What can you replace to make an improvement? Can you change the rules? Can you replace the process with a simpler one?

  • Combine

What can you combine with something else? Can you mix two or more ideas or processes together? Can you combine multiple technologies?

  • Adapt

How could you adjust your product/service? What could you change or add to get better results? How can you improve existing systems or processes?

  • Modify, minify, or magnify

Could you enlarge or reduce an element, process, or idea? How can you modify your product/service to create a better output?

  • Put to another use

Could you put your product, service, or idea to a different use? How could your systems, processes, or ideas be applied to a different setting or industry?

  • Eliminate

What can be removed or simplified? Can you remove an element or process to create better results? Can you eliminate any unnecessary processes or tasks?

  • Reverse

Could you rearrange your processes to create a better output? What would happen if you turned any methods or steps on their head, or reversed their order?

Use the SCAMPER model to quickly generate and identify multiple avenues for innovation and improvement through a series of techniques that push boundaries, challenge the status quo, and turn existing ideas on their head.

Fostering a culture of innovation

As business leaders, we are responsible for facilitating divergent thinking. We need to build open, collaborative environments where innovation and creativity can thrive.

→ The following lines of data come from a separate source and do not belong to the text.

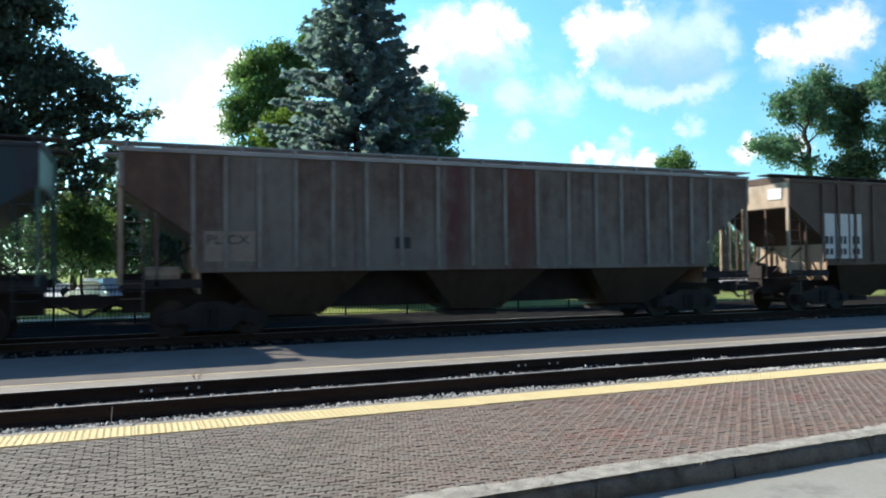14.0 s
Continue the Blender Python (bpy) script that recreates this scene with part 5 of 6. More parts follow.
    for px in (-2.88, -1.96, -0.97, -0.00):
        plate("lettering", M_GHOST, car, px - 0.2, px + 0.2, 2.35, 2.82, "large dark company letters")
    plate("white_square", M_CREAM, car, -2.20, -1.62, 1.75, 2.1, "small white board", 0.004)
    plate("gold_patch", M_DULLGOLD, car, 3.54, 4.37, 2.6, 3.55, "faded gold repainted patch", 0.002)
    plate("gold_patch", M_DULLGOLD, car, 5.04, 5.84, 2.6, 3.6, "faded gold repainted patch", 0.002)
    for px in (4.70, 5.50):
        plate("data_panel", M_FAINT, car, px - 0.2, px + 0.2, 1.7, 2.1, "dark framed data panel", 0.002)
    yellow_bars(car, a, (-4.16, -1.40, 2.50, 5.12), M_STRIPE_PALE, 1.62, 0.5)

    car, a = add_car(427.75, 445.7, "three", P_LIGHT, P_LITENDWHITE, "pale grey ribbed covered hopper", ribs=True, rib_mat=P_LIGHT, bay_mat=P_BAYPALE)
    end_plate(car, a)


build_train()


# ---------------------------------------------------------------- fence, lamp, parked cars
def build_fence():
    y, z0, z1 = 26.8, -0.22, 1.11
    bm = bmesh.new()
    add_box(bm, -0.008, 0.008, -0.008, 0.008, z0 + 0.08, z1 - 0.02)
    picket = mesh_of("picket", bm, M_IRON)
    bm = bmesh.new()
    add_box(bm, -0.032, 0.032, -0.032, 0.032, z0 - 0.1, z1 + 0.07)
    add_frustum(bm, 0, z1 + 0.07, z1 + 0.12, 0.045, 0.045, 0.01, 0.01)
    post = mesh_of("fence_post", bm, M_IRON)
    bm = bmesh.new()
    add_box(bm, 0.03, 2.37, -0.016, 0.016, 0, 0.035)
    rail = mesh_of("fence_rail", bm, M_IRON)
    for k in range(-9, 22):
        panel = thing("fence_panel", (k * 2.4, y, 0), "black iron picket fence panel beside the lawn", "fence", "panels of the iron fence")
        shared("fence_post", post, panel)
        for z in (z0 + 0.12, z1 - 0.16, z1 - 0.02):
            shared("fence_rail", rail, panel, (0, 0, z))
        for i in range(1, 20):
            shared("picket", picket, panel, (i * 0.12, 0, 0))


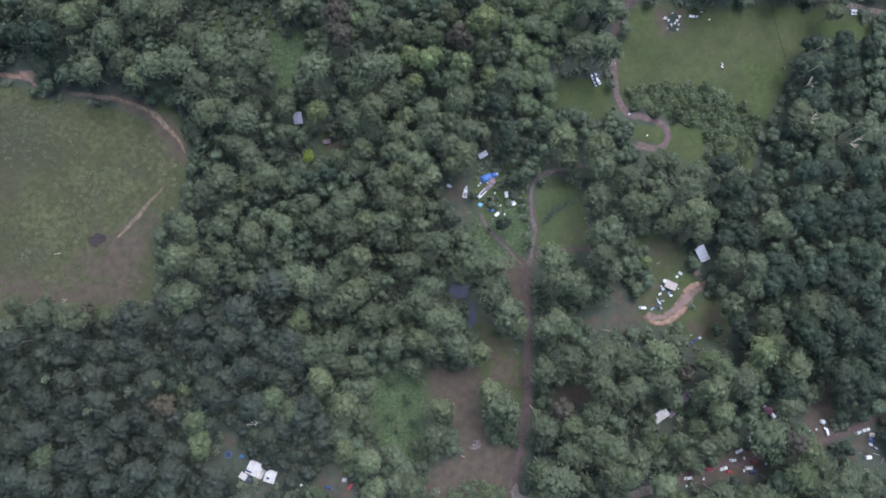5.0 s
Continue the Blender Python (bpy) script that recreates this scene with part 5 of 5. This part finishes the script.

If we want to truly harness divergent thinking, we need to actively foster a culture of creativity and innovation within our organisations. We need to involve every member of our team and make them feel heard to maximise all possible ideas.

To cultivate creativity and innovation, we need to regularly make the time and space for divergent thinking, embed it into our work practices, and encourage our teams to remain radically open to new techniques, approaches, and ideas.